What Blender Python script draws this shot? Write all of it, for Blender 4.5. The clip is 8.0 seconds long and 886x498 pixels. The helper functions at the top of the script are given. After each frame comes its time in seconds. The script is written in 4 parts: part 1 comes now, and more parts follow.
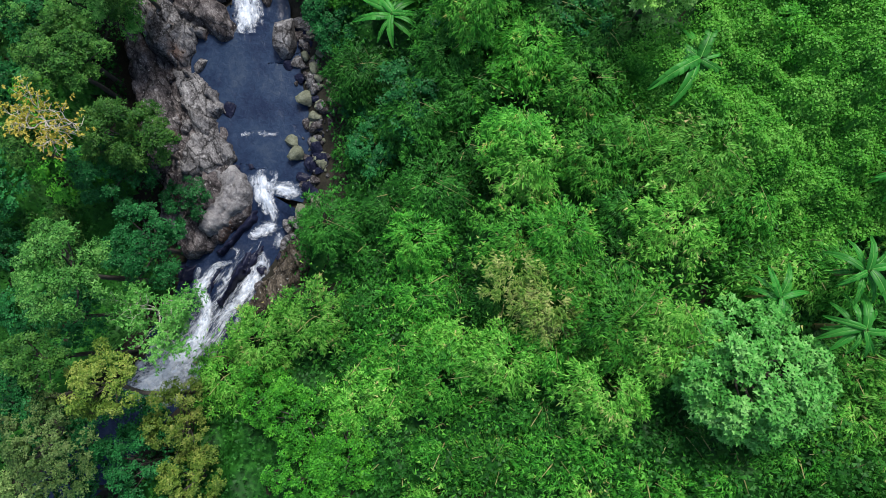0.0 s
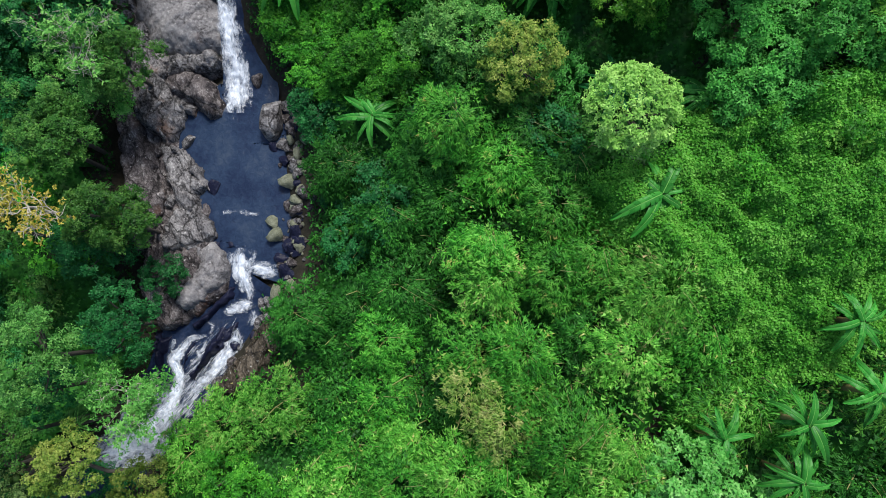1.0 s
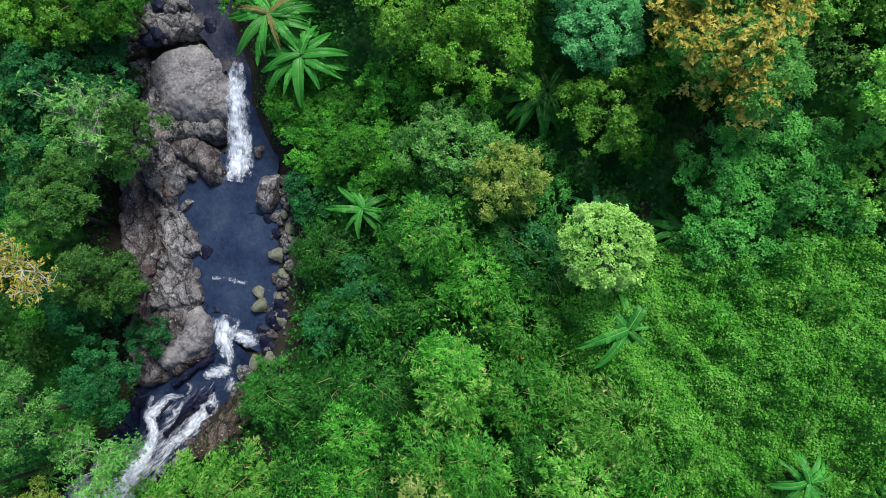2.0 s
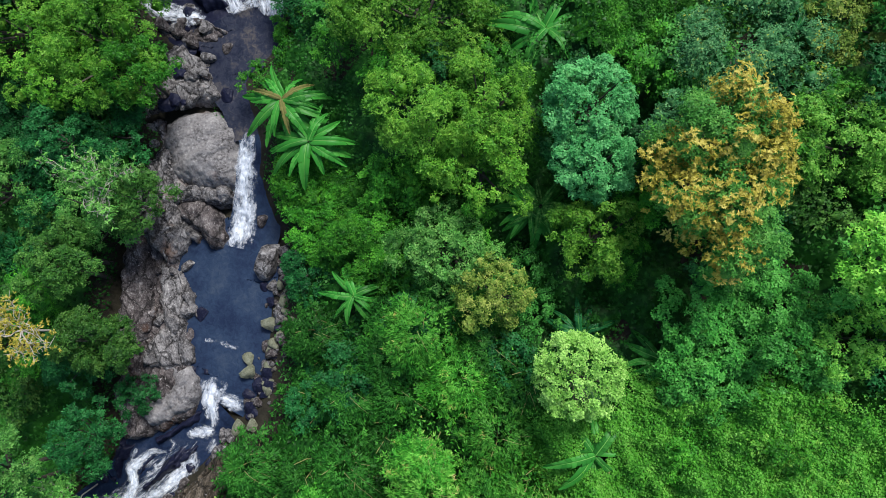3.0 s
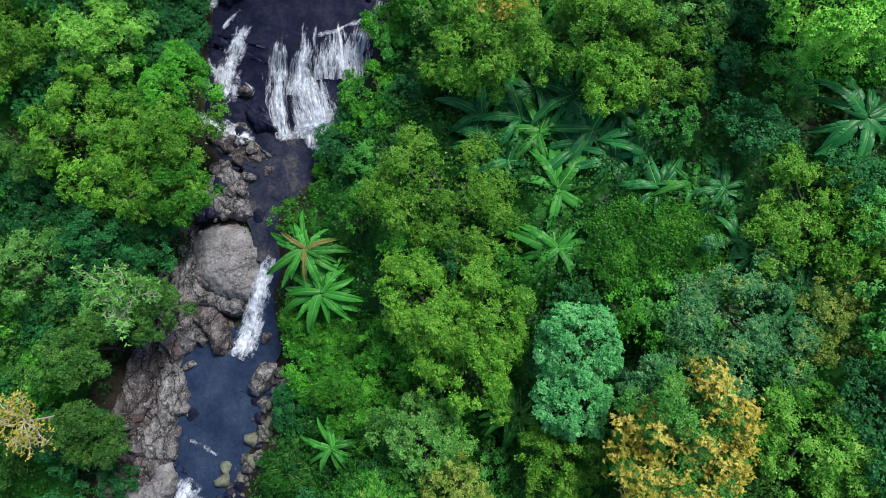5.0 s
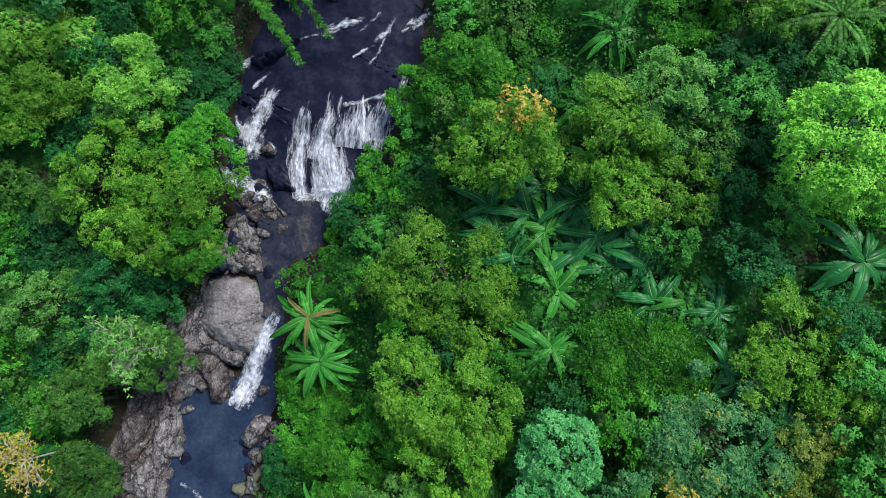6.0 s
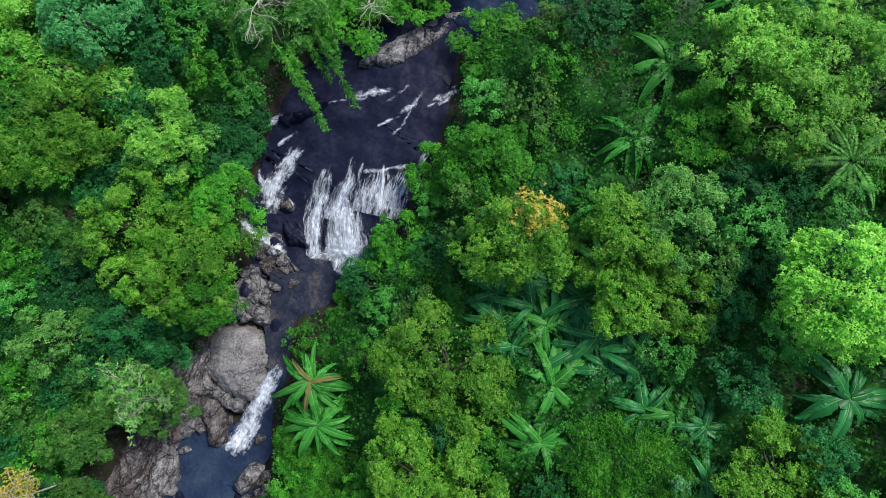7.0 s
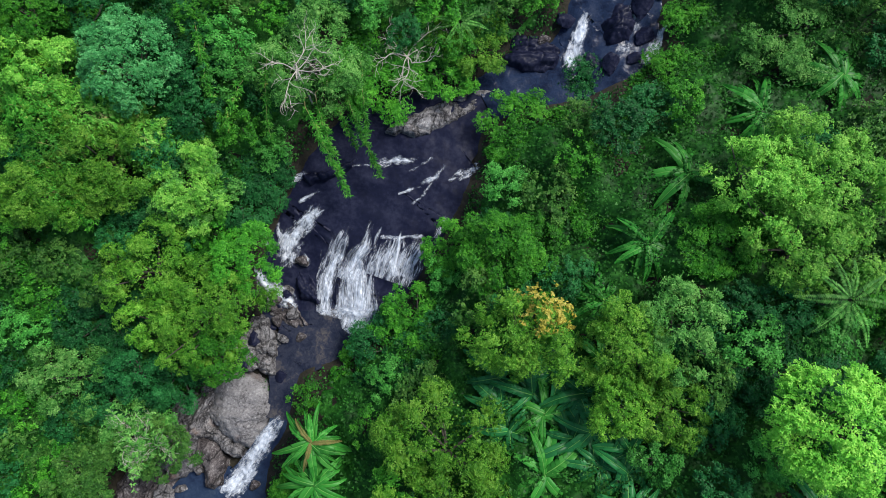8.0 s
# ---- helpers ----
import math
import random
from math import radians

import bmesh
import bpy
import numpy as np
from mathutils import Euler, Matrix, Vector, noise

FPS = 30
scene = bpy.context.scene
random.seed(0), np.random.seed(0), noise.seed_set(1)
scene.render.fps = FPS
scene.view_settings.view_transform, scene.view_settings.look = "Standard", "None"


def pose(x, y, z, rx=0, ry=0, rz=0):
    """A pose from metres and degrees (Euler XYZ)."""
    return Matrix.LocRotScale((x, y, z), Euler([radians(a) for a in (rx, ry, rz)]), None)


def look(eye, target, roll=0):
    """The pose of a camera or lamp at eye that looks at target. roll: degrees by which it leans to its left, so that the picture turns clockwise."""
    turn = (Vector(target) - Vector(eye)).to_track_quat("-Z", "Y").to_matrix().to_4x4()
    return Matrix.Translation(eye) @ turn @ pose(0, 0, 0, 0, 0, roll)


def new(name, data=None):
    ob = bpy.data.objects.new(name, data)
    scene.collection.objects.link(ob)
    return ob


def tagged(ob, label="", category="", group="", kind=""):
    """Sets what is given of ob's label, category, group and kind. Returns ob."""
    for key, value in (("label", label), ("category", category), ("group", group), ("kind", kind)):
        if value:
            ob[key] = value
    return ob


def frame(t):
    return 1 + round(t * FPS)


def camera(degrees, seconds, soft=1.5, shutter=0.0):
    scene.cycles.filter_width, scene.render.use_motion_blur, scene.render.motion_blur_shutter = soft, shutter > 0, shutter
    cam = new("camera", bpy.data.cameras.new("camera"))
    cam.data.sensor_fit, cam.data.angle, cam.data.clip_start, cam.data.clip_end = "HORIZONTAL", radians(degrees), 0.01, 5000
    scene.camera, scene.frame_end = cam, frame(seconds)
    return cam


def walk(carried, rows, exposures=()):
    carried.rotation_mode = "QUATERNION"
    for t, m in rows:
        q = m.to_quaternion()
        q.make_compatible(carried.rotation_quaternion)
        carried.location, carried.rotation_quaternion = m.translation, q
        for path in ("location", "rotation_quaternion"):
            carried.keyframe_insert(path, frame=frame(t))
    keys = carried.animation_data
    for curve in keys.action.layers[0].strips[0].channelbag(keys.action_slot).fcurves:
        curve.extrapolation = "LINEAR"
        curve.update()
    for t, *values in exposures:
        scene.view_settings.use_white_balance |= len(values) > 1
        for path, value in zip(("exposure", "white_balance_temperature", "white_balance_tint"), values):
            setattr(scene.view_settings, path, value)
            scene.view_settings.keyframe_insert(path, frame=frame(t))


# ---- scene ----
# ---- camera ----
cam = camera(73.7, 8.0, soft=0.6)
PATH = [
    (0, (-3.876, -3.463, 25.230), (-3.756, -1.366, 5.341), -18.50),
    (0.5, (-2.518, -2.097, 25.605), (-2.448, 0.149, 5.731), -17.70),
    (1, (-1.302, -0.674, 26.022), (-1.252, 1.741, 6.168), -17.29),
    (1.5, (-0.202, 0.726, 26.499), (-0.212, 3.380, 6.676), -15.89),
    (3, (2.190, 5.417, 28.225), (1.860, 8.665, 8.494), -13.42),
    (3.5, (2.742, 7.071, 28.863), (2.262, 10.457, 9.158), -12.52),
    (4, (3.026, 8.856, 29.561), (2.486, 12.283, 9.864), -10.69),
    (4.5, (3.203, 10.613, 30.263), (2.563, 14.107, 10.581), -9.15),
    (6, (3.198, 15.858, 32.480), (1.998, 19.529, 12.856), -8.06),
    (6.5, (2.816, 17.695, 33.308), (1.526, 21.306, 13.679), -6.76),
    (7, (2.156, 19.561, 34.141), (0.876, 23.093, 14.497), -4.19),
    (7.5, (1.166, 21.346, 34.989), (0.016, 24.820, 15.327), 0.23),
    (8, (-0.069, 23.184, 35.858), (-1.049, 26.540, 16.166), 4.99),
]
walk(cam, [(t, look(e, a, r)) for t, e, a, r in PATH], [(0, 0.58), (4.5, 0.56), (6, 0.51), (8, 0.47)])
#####
▶ **WHAT THE TASK ASKS**: Repeat the material exactly as it reads, without any of its pictures.

▶ **FULL ANSWER**:
What Blender Python script draws this shot? Write all of it, for Blender 4.5. The clip is 8.0 seconds long and 886x498 pixels. The helper functions at the top of the script are given. After each frame comes its time in seconds. The script is written in 4 parts: part 1 comes now, and more parts follow.
0.0 s
1.0 s
2.0 s
3.0 s
5.0 s
6.0 s
7.0 s
8.0 s
# ---- helpers ----
import math
import random
from math import radians

import bmesh
import bpy
import numpy as np
from mathutils import Euler, Matrix, Vector, noise

FPS = 30
scene = bpy.context.scene
random.seed(0), np.random.seed(0), noise.seed_set(1)
scene.render.fps = FPS
scene.view_settings.view_transform, scene.view_settings.look = "Standard", "None"


def pose(x, y, z, rx=0, ry=0, rz=0):
    """A pose from metres and degrees (Euler XYZ)."""
    return Matrix.LocRotScale((x, y, z), Euler([radians(a) for a in (rx, ry, rz)]), None)


def look(eye, target, roll=0):
    """The pose of a camera or lamp at eye that looks at target. roll: degrees by which it leans to its left, so that the picture turns clockwise."""
    turn = (Vector(target) - Vector(eye)).to_track_quat("-Z", "Y").to_matrix().to_4x4()
    return Matrix.Translation(eye) @ turn @ pose(0, 0, 0, 0, 0, roll)


def new(name, data=None):
    ob = bpy.data.objects.new(name, data)
    scene.collection.objects.link(ob)
    return ob


def tagged(ob, label="", category="", group="", kind=""):
    """Sets what is given of ob's label, category, group and kind. Returns ob."""
    for key, value in (("label", label), ("category", category), ("group", group), ("kind", kind)):
        if value:
            ob[key] = value
    return ob


def frame(t):
    return 1 + round(t * FPS)


def camera(degrees, seconds, soft=1.5, shutter=0.0):
    scene.cycles.filter_width, scene.render.use_motion_blur, scene.render.motion_blur_shutter = soft, shutter > 0, shutter
    cam = new("camera", bpy.data.cameras.new("camera"))
    cam.data.sensor_fit, cam.data.angle, cam.data.clip_start, cam.data.clip_end = "HORIZONTAL", radians(degrees), 0.01, 5000
    scene.camera, scene.frame_end = cam, frame(seconds)
    return cam


def walk(carried, rows, exposures=()):
    carried.rotation_mode = "QUATERNION"
    for t, m in rows:
        q = m.to_quaternion()
        q.make_compatible(carried.rotation_quaternion)
        carried.location, carried.rotation_quaternion = m.translation, q
        for path in ("location", "rotation_quaternion"):
            carried.keyframe_insert(path, frame=frame(t))
    keys = carried.animation_data
    for curve in keys.action.layers[0].strips[0].channelbag(keys.action_slot).fcurves:
        curve.extrapolation = "LINEAR"
        curve.update()
    for t, *values in exposures:
        scene.view_settings.use_white_balance |= len(values) > 1
        for path, value in zip(("exposure", "white_balance_temperature", "white_balance_tint"), values):
            setattr(scene.view_settings, path, value)
            scene.view_settings.keyframe_insert(path, frame=frame(t))


# ---- scene ----
# ---- camera ----
cam = camera(73.7, 8.0, soft=0.6)
PATH = [
    (0, (-3.876, -3.463, 25.230), (-3.756, -1.366, 5.341), -18.50),
    (0.5, (-2.518, -2.097, 25.605), (-2.448, 0.149, 5.731), -17.70),
    (1, (-1.302, -0.674, 26.022), (-1.252, 1.741, 6.168), -17.29),
    (1.5, (-0.202, 0.726, 26.499), (-0.212, 3.380, 6.676), -15.89),
    (3, (2.190, 5.417, 28.225), (1.860, 8.665, 8.494), -13.42),
    (3.5, (2.742, 7.071, 28.863), (2.262, 10.457, 9.158), -12.52),
    (4, (3.026, 8.856, 29.561), (2.486, 12.283, 9.864), -10.69),
    (4.5, (3.203, 10.613, 30.263), (2.563, 14.107, 10.581), -9.15),
    (6, (3.198, 15.858, 32.480), (1.998, 19.529, 12.856), -8.06),
    (6.5, (2.816, 17.695, 33.308), (1.526, 21.306, 13.679), -6.76),
    (7, (2.156, 19.561, 34.141), (0.876, 23.093, 14.497), -4.19),
    (7.5, (1.166, 21.346, 34.989), (0.016, 24.820, 15.327), 0.23),
    (8, (-0.069, 23.184, 35.858), (-1.049, 26.540, 16.166), 4.99),
]
walk(cam, [(t, look(e, a, r)) for t, e, a, r in PATH], [(0, 0.58), (4.5, 0.56), (6, 0.51), (8, 0.47)])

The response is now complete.